• GIVEN PROBLEM
Copy the data below exactly, omitting any picture it contains.
═════ SUPPLIED DATA ═════
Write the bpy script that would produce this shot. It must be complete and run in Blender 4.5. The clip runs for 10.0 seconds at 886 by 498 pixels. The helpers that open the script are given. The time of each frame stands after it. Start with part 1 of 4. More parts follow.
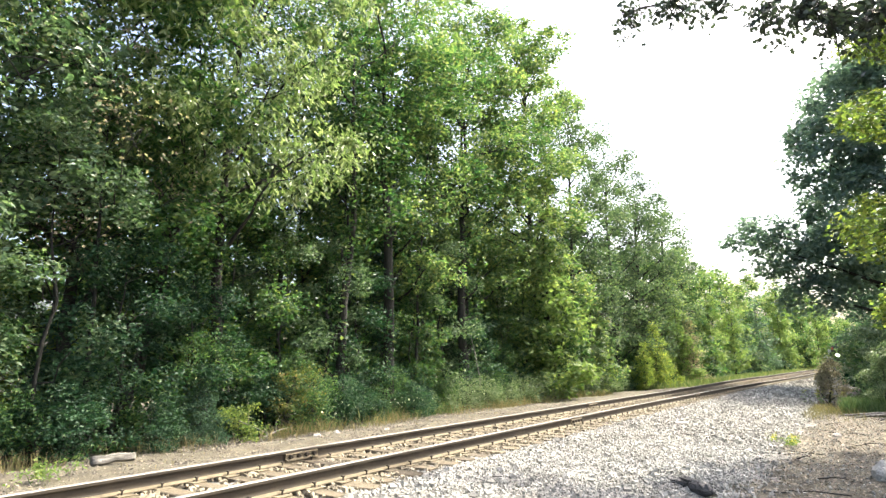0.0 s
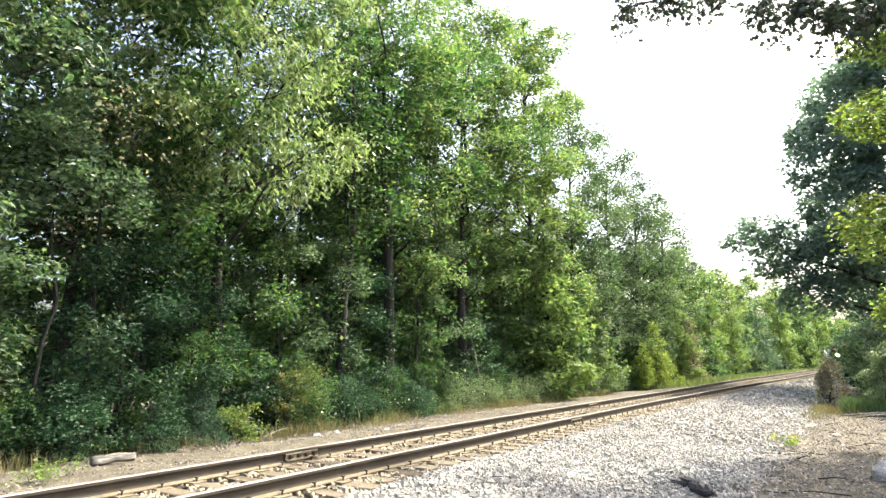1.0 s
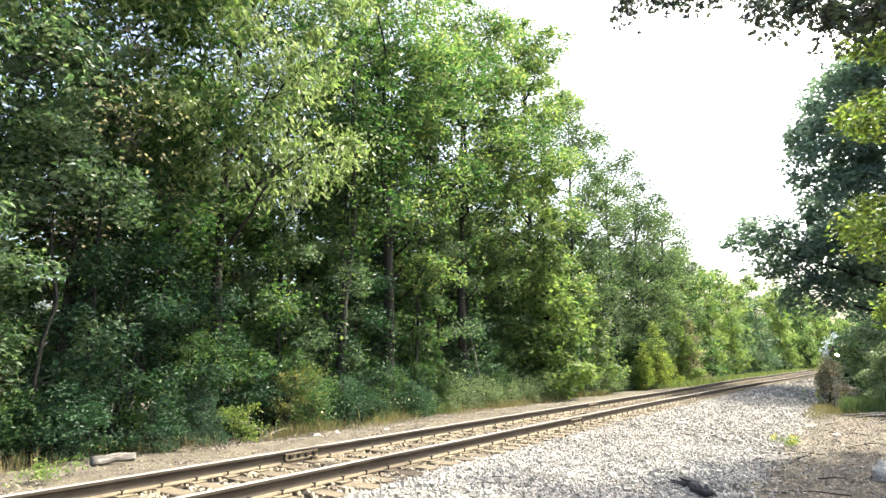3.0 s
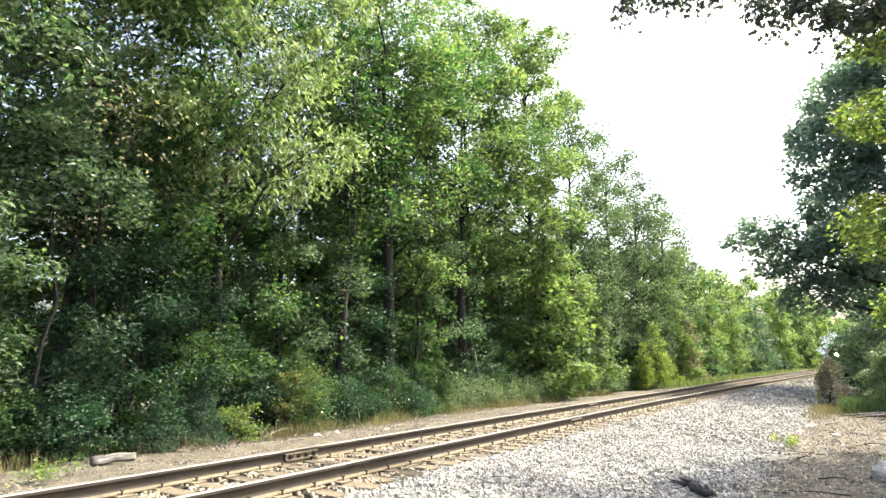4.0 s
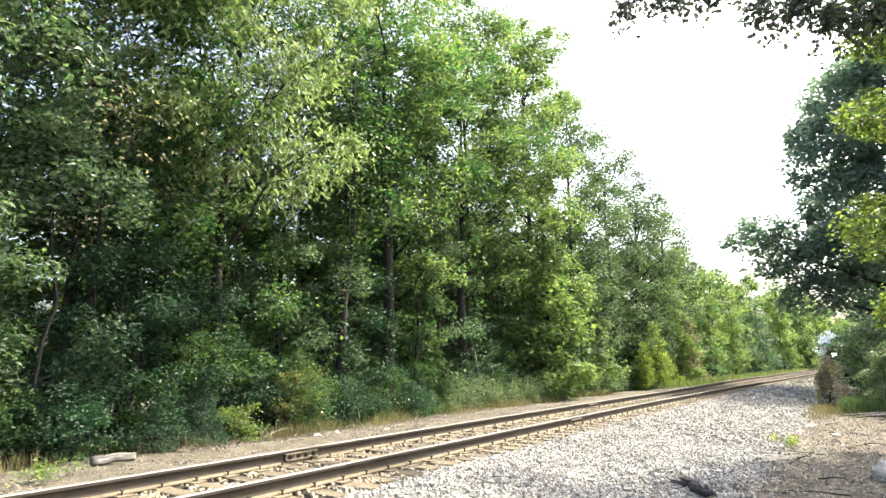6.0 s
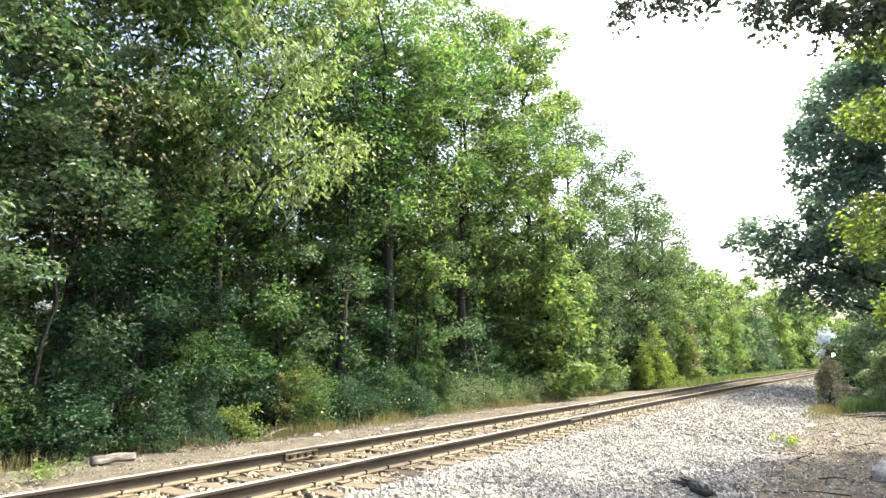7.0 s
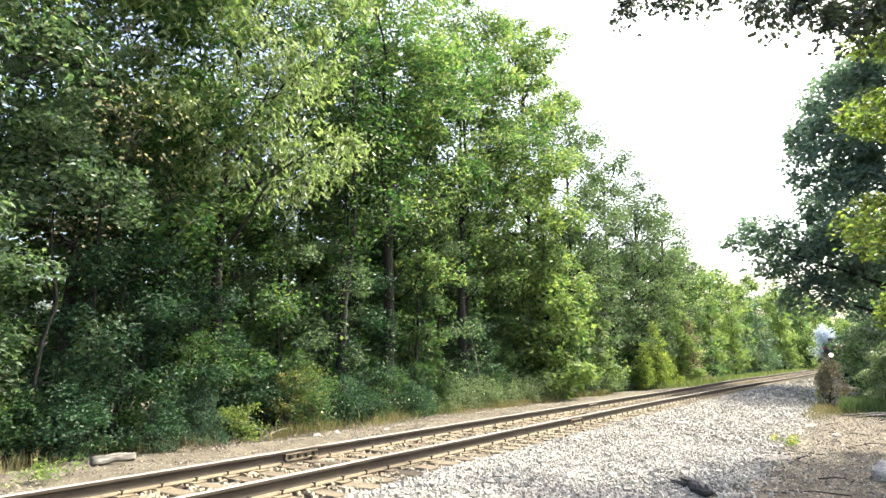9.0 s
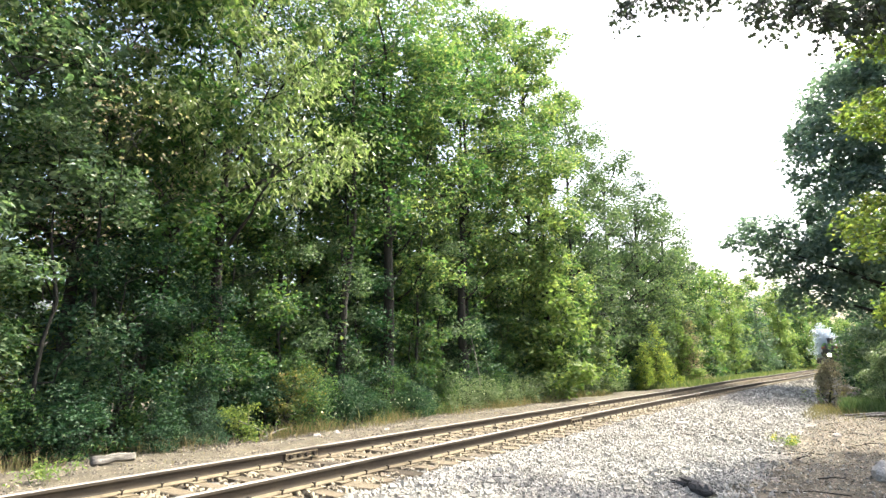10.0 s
═════
• THE COMPLETED TASK
Write the bpy script that would produce this shot. It must be complete and run in Blender 4.5. The clip runs for 10.0 seconds at 886 by 498 pixels. The helpers that open the script are given. The time of each frame stands after it. Start with part 1 of 4. More parts follow.
0.0 s
1.0 s
3.0 s
4.0 s
6.0 s
7.0 s
9.0 s
10.0 s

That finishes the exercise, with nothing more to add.